━━━━━ Available data ━━━━━

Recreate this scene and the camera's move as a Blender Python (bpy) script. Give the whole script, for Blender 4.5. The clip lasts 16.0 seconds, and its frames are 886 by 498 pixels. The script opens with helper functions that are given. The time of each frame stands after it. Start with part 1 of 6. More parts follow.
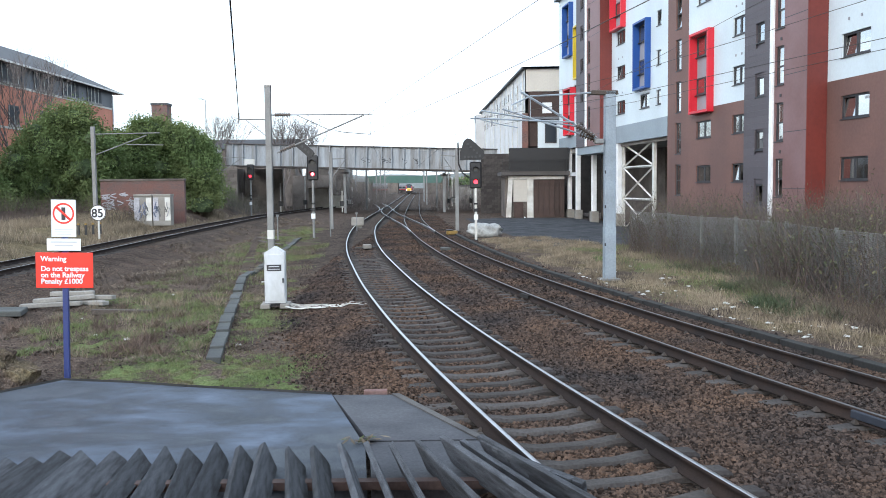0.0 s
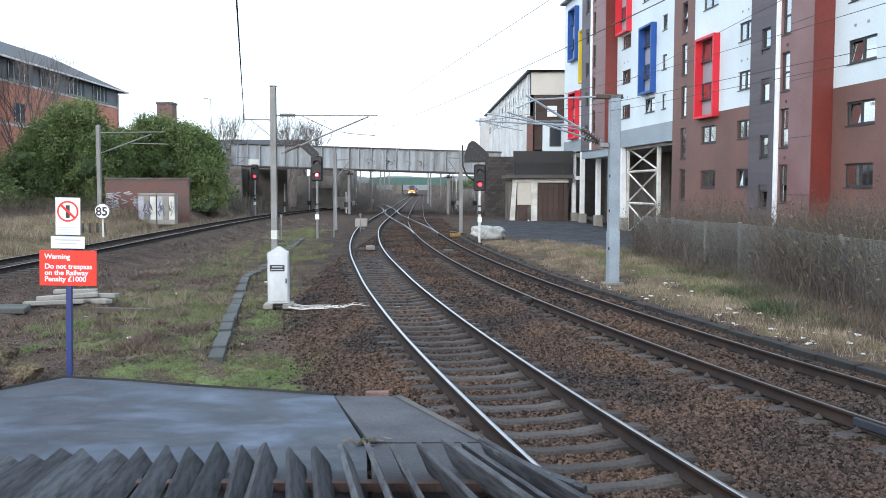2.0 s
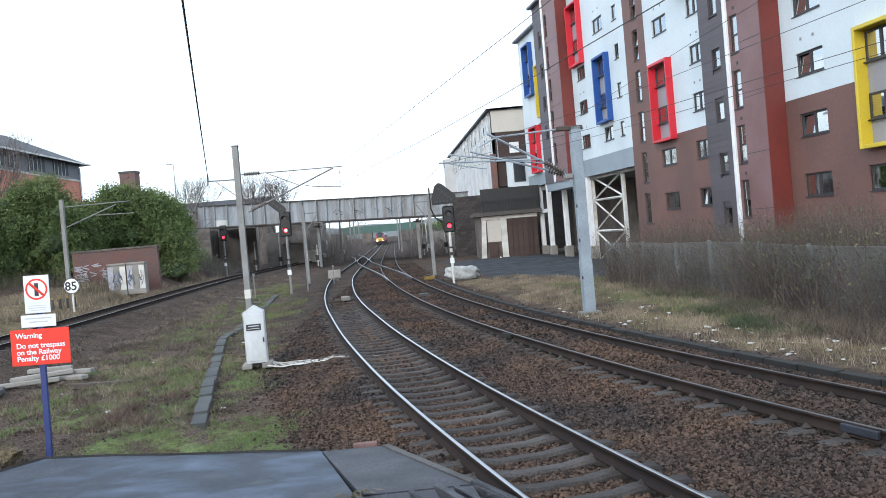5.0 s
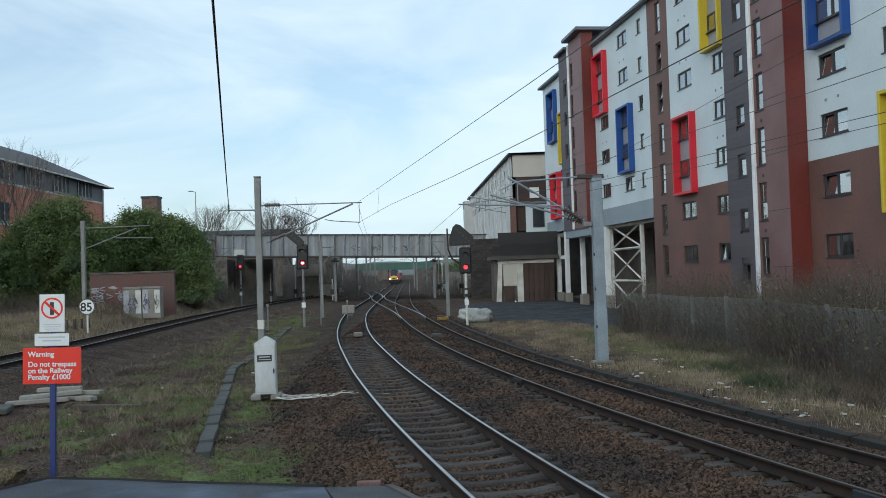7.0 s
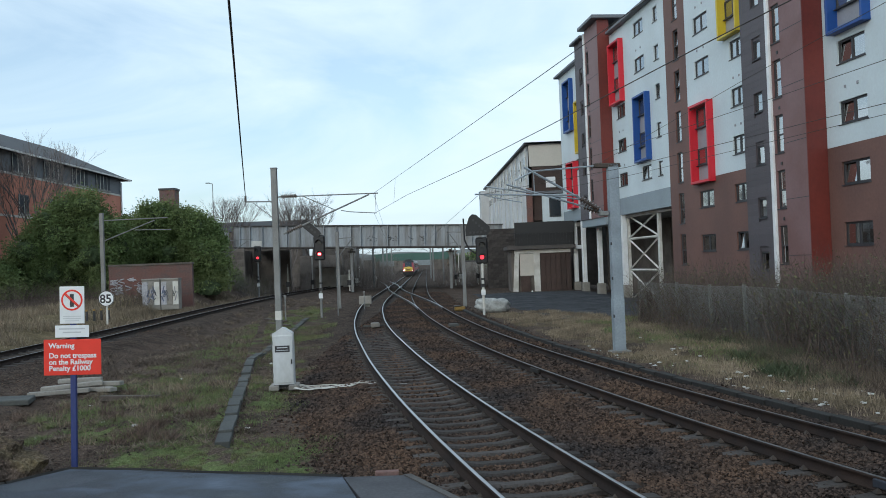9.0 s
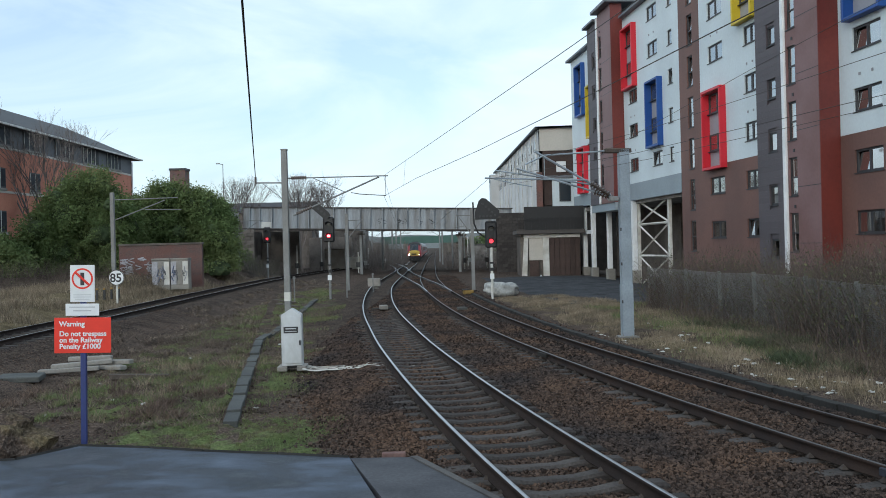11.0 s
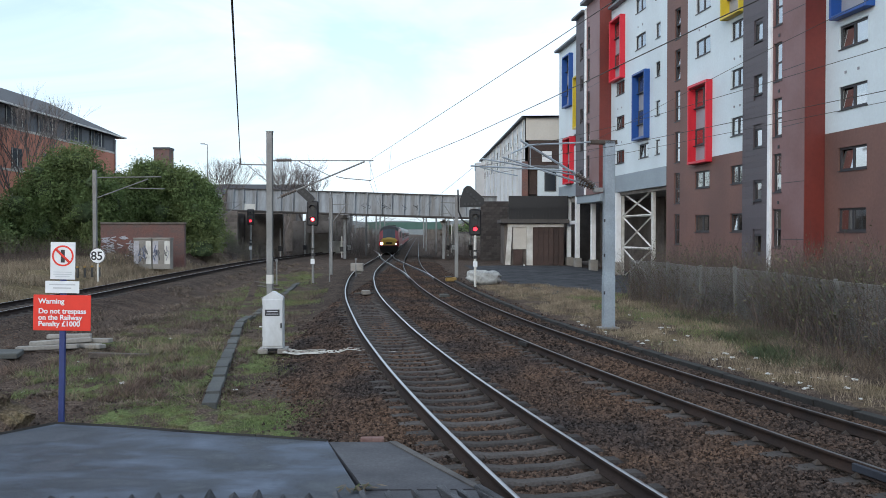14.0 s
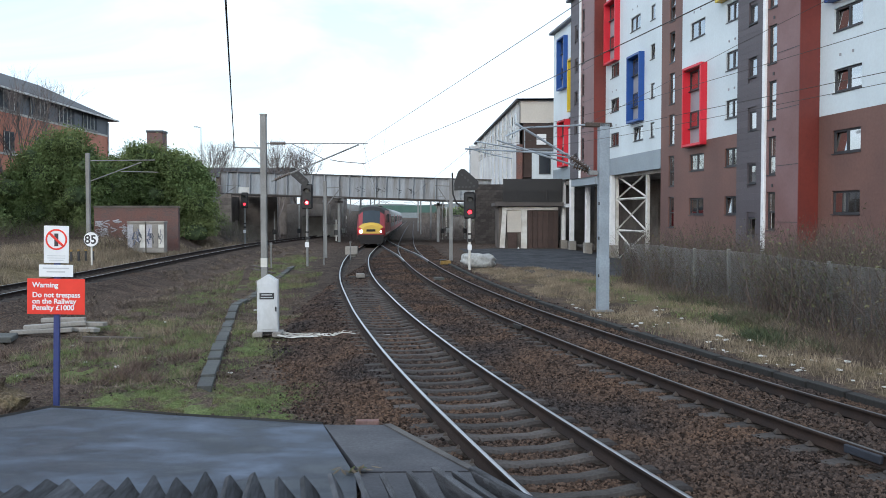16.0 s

━━━━━

Return the listing above unchanged, apart from dropping its pictures.

◆ Full answer:
Recreate this scene and the camera's move as a Blender Python (bpy) script. Give the whole script, for Blender 4.5. The clip lasts 16.0 seconds, and its frames are 886 by 498 pixels. The script opens with helper functions that are given. The time of each frame stands after it. Start with part 1 of 6. More parts follow.
0.0 s
2.0 s
5.0 s
7.0 s
9.0 s
11.0 s
14.0 s
16.0 s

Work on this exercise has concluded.